All in Stride is the story of American professional distance runners Elvin Kibet and Shadrack Kipchirchir. The two are married, professional distance runners living in Colorado Springs. In many ways, they are like so many other Coloradans. They both love being active, and they adore exploring Colorado’s trails and outdoor lifestyle. Like so many of us, they juggle their athletic pursuits with being parents and other jobs. Elvin is currently a sergeant in the United States Army and Shadrack is an Olympian and is sponsored by Puma, so they both have responsibilities outside of running and parenting. 

What makes this life of theirs so unique is where it started and what they had to overcome to reach this moment. They both came from incredibly humble backgrounds in rural Kenyan farming villages and made their way to the United States in their late teenage years. What happened in those early years in Kenya is described in the first part of All in Stride. How they created their lives here in the United States and ended up as Coloradans is the second part of the book. 

What inspired you to write All in Stride

I learned about the Army’s World Class Athlete Program in 2021 and met Shadrack at one of the team’s track workouts. As he began telling me his story, I became fascinated with all the different layers there were to explore. The journey to the United States, the military component, the many challenges facing professional distance runners and of course the love story. By the time I met Elvin, I was convinced this was a story I wanted to tell.

Can you share some insights into your writing process for this book? Were there any hurdles or major triumphs throughout the process?

Many hurdles, indeed. It took quite a long time to find the right publishing house, which is always the first big task for lesser-known authors. Once that was accomplished, there was a pretty intense period of research that took many twists and turns because the story initially involved four main subjects. Each of them had major life drama while I was writing which impacted the direction the story took, naturally. At one point, one of the subjects pulled out all together. 
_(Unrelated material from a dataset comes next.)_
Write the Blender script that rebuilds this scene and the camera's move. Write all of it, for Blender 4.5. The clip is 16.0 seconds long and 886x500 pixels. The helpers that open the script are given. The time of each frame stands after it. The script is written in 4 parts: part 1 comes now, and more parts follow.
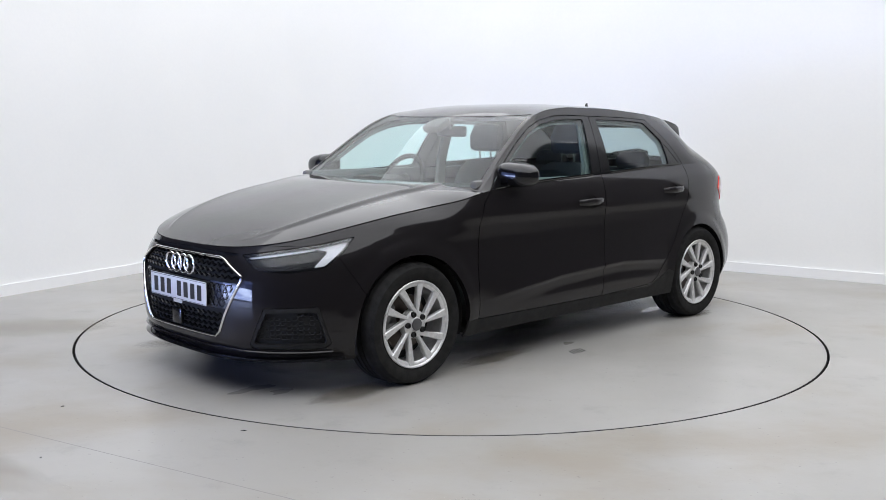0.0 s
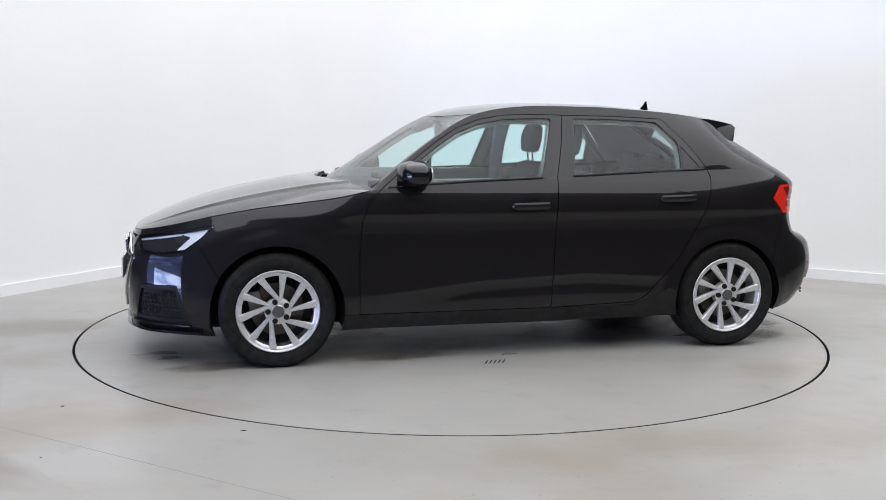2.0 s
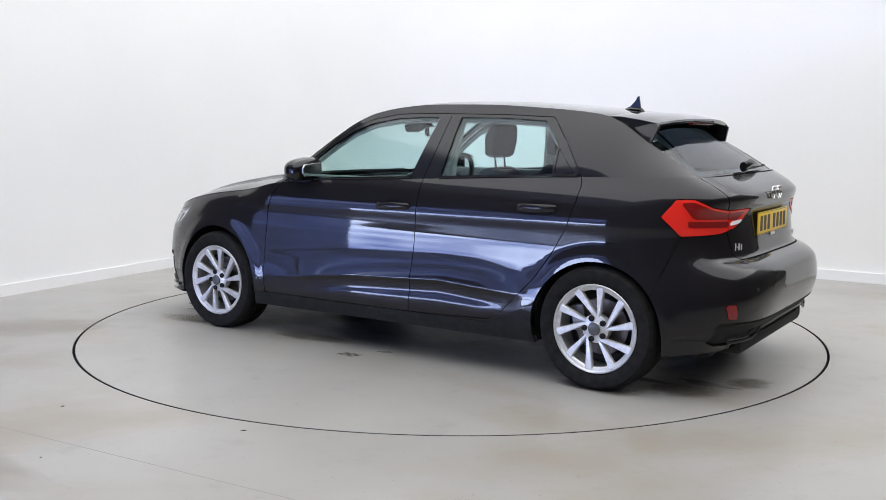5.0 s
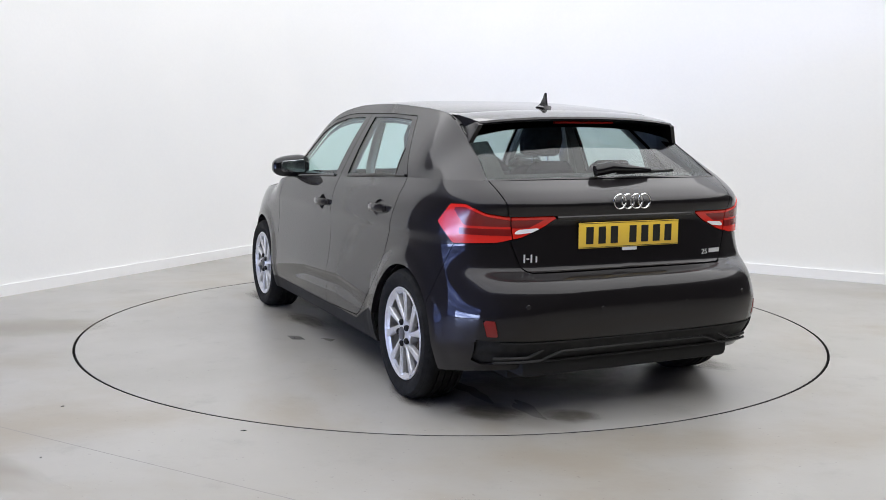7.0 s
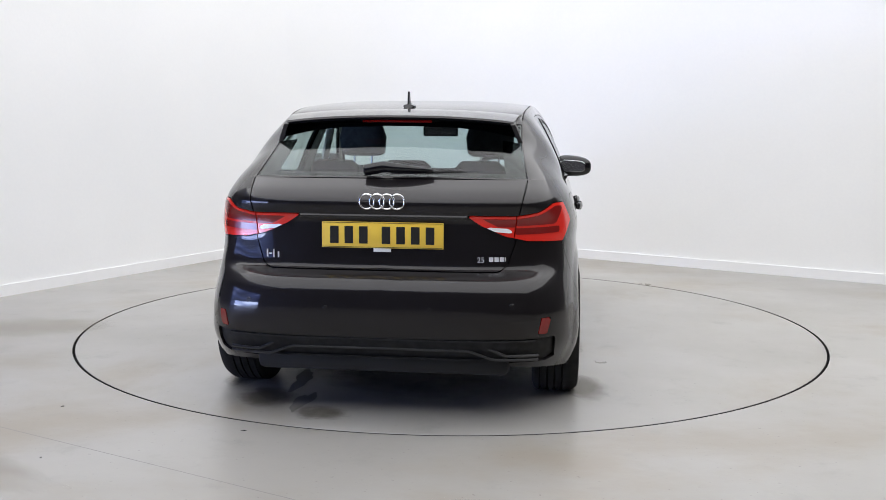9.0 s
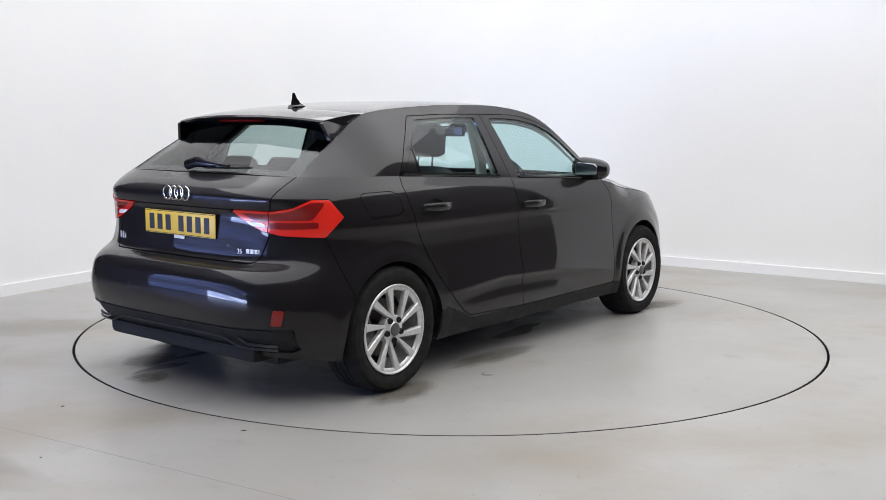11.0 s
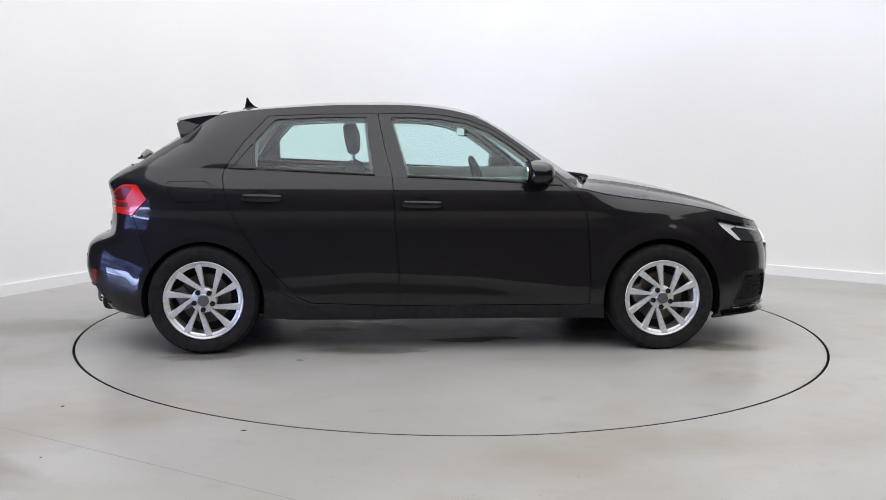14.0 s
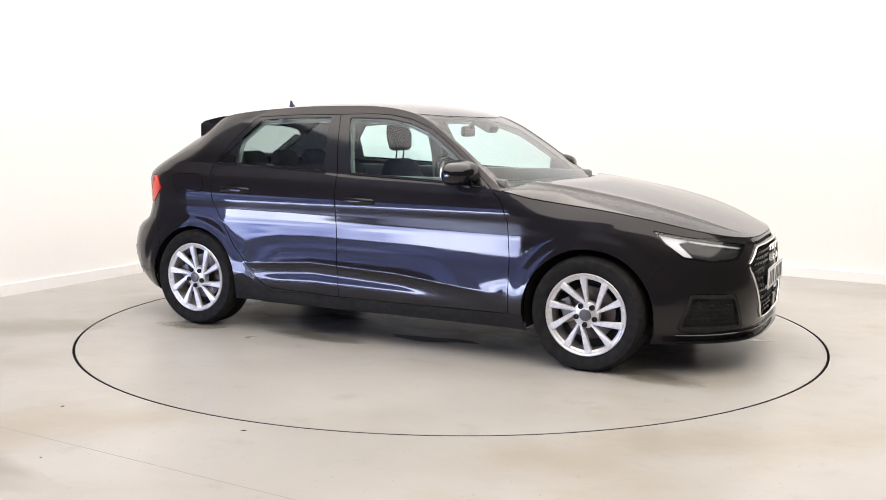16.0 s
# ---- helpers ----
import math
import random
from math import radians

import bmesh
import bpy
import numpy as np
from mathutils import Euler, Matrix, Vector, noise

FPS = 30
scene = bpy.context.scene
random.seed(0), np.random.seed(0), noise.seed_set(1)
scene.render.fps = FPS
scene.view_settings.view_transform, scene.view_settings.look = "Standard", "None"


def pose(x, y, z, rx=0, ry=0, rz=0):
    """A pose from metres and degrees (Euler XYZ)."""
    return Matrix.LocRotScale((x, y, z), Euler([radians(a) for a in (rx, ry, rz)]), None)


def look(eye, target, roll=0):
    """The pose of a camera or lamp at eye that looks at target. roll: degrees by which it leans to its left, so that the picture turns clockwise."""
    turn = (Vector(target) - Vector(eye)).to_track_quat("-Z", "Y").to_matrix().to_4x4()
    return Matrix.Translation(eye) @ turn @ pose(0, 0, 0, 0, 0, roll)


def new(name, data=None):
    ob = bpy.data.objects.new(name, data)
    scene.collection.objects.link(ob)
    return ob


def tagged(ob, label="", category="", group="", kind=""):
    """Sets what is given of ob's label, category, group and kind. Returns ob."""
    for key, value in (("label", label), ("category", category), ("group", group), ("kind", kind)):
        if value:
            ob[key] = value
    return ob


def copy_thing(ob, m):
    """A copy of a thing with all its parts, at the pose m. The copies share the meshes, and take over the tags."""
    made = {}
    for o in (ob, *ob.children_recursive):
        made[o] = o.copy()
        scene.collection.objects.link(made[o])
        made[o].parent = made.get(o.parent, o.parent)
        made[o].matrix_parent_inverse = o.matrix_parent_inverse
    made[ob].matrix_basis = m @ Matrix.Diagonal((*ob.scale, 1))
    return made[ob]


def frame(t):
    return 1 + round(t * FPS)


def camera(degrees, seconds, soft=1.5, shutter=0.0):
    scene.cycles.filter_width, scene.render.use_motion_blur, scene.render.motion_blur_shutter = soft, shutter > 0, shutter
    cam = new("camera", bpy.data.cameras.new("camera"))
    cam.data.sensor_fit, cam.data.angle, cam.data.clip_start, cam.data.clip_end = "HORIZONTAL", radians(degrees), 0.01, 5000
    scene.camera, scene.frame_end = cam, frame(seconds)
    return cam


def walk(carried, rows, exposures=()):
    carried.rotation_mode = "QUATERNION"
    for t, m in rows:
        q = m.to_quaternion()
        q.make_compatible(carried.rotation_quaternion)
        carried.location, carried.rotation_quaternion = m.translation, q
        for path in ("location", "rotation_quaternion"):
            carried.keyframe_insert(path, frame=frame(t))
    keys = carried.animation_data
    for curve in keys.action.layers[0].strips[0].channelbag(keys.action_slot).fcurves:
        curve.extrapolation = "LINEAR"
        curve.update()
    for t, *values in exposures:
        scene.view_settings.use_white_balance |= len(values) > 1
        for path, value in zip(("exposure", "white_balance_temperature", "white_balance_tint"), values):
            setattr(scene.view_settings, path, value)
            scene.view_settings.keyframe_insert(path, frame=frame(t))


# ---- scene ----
# camera: on a tripod in front of the turntable, it stands still
cam = camera(49.12, 16.0, soft=0.6)
EYE = pose(0.0, -6.089, 1.254, 90 - 7.26, 0, 0.46) @ pose(0, 0, 0, 0, 0, 0.40)
walk(cam, [(0, EYE), (16, EYE)],
     exposures=[(0, 0.0, 6380, 10), (2.5, 0.0, 6450, 10), (5.5, 0.0, 6520, 10), (14.9, 0.0, 6540, 11), (15.2, 0.06, 6650, 11), (15.5, 0.26, 6900, 12),
                (16.0, 0.47, 7350, 13)])

# world and lamps
world = bpy.data.worlds.new("world")
scene.world = world
world.use_nodes = True
world.node_tree.nodes["Background"].inputs[0].default_value = (0.75, 0.85, 1.0, 1)
world.node_tree.nodes["Background"].inputs[1].default_value = 0.3


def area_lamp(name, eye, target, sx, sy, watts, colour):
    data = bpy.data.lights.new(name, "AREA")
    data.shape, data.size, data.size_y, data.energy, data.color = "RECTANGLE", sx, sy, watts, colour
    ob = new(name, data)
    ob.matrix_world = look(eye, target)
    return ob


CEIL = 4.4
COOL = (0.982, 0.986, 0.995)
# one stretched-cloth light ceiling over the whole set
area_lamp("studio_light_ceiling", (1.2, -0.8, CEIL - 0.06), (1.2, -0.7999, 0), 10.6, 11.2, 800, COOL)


# materials
def material(name, colour, rough=0.5, metal=0.0, **extra):
    m = bpy.data.materials.new(name)
    m.use_nodes = True
    b = m.node_tree.nodes["Principled BSDF"]
    b.inputs["Base Color"].default_value = (*colour, 1)
    b.inputs["Roughness"].default_value = rough
    b.inputs["Metallic"].default_value = metal
    for key, value in extra.items():
        b.inputs[key.replace("_", " ")].default_value = value
    return m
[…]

In terms of triumphs, I was able to spend a big chunk of time in Kenya doing research, which ended up being critical. And it goes without saying that the greatest triumph is just waking up the morning the book is finally released. 

How was the experience working with Elvin Kibet, Shadrack Kipchirchir, and Samantha Schultz and sharing their stories through your book?
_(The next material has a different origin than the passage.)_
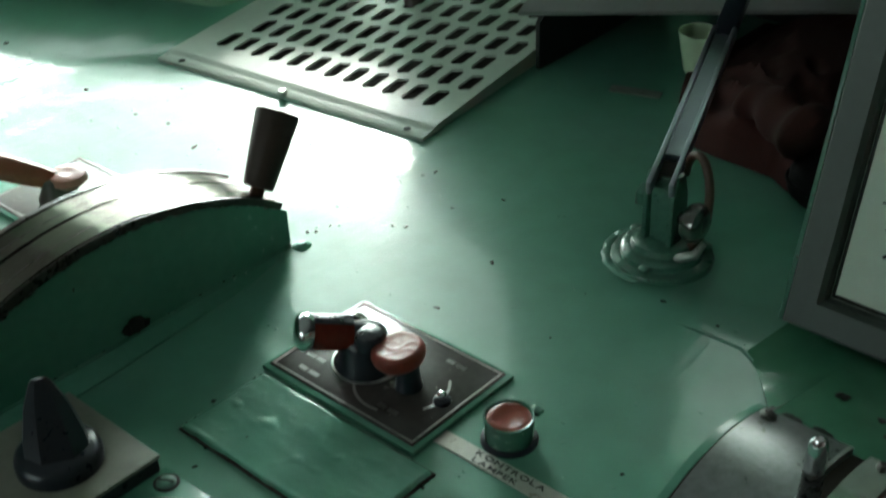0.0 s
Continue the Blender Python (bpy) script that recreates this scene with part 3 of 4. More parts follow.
cover = thing("cover_plate", pose(0, 0, 0), "blank green painted cover plate on the desk", "cover")
# dark slab paints the shaded gap along the plate's edges
part("gasket", slab(-0.1605, -0.0968, 0, 0.0302, -0.0075, 0.0012), M_DARK, cover, "dark slab that paints the shaded gap under the plate")
part("plate", painted_plate(-0.1585, -0.0945, 0.0275, -0.0095, 0.0046, 0.0026, 3), M_COVER, cover, smooth=75)

# ---- big push button ----
big = thing("push_button", pose(-0.066, -0.194, 0), "large red push button with black ring on green plate", "button", "push buttons on the desk")
part("gasket", slab(-0.066, -0.066, 0, 0.0632, 0.0632, 0.0014), M_DARK, big)
part("plate", slab(-0.065, -0.065, 0.001, 0.062, 0.062, 0.0042, 0.0012), M_GREEN, big)
part("ring", lathe([(0.0455, 0.003), (0.046, 0.007), (0.0452, 0.0125), (0.0435, 0.016), (0.0405, 0.0178), (0.033, 0.019), (0.0302, 0.0186), (0.0288, 0.0155), (0.028, 0.006)], 56), M_BLACK, big, "black bakelite ring")
part("cap", lathe([(0.0285, 0.006), (0.0282, 0.0155), (0.0262, 0.0174), (0.02, 0.0166), (0.012, 0.0158), (0.005, 0.0154), (0, 0.0153)], 40), M_LENS, big, "dished red cap")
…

The four of us each went through highs and lows in the three years we worked on the book and became very close in the process. As with any process, it took some time for them to trust me, but once they did, they were all in, and wanted to share their vulnerabilities as well as their joy, which I always think makes for a more compelling story. 

What impact did Kibet, Kipchirchir, and Schultzs’ stories have on you?

In many ways, they helped me understand and value my own role in sports and in running, and probably helped me to let go of the standards I held myself to as an athlete. We tend to hold pro athletes in high regard that it’s easy for forget they’re just human like the rest of us. Seeing how they navigated challenges was moving, how they respected their bodies and learned how to rest when they needed to. They’ve all found ways to carve out roles for themselves in sports beyond competition, and that has helped me appreciate my own role as a storyteller.

Do you have a favorite chapter or section in All in Stride? If so, what makes it special to you?

My favorite chapter is probably Shadrack’s participation as a pace setter for Eliud Kipchoge’s attempt to break the two-hour marathon. We all know how that turned out but writing that scene from a behind-the-curtain perspective was a total joy. I geeked out big time on that one. 

As this book is “more than a running or sports story”, what impact do you hope has both in and outside of the athletics community? How do you hope readers will be impacted or inspired by the stories shared in your book?

I hope that people will spend more time thinking about their perceptions of what it means to be an American. As our country’s demographics continue to change and become more vibrant, I think it’s important for us to always reflect on the journeys we ALL had to become part of the American tapestry.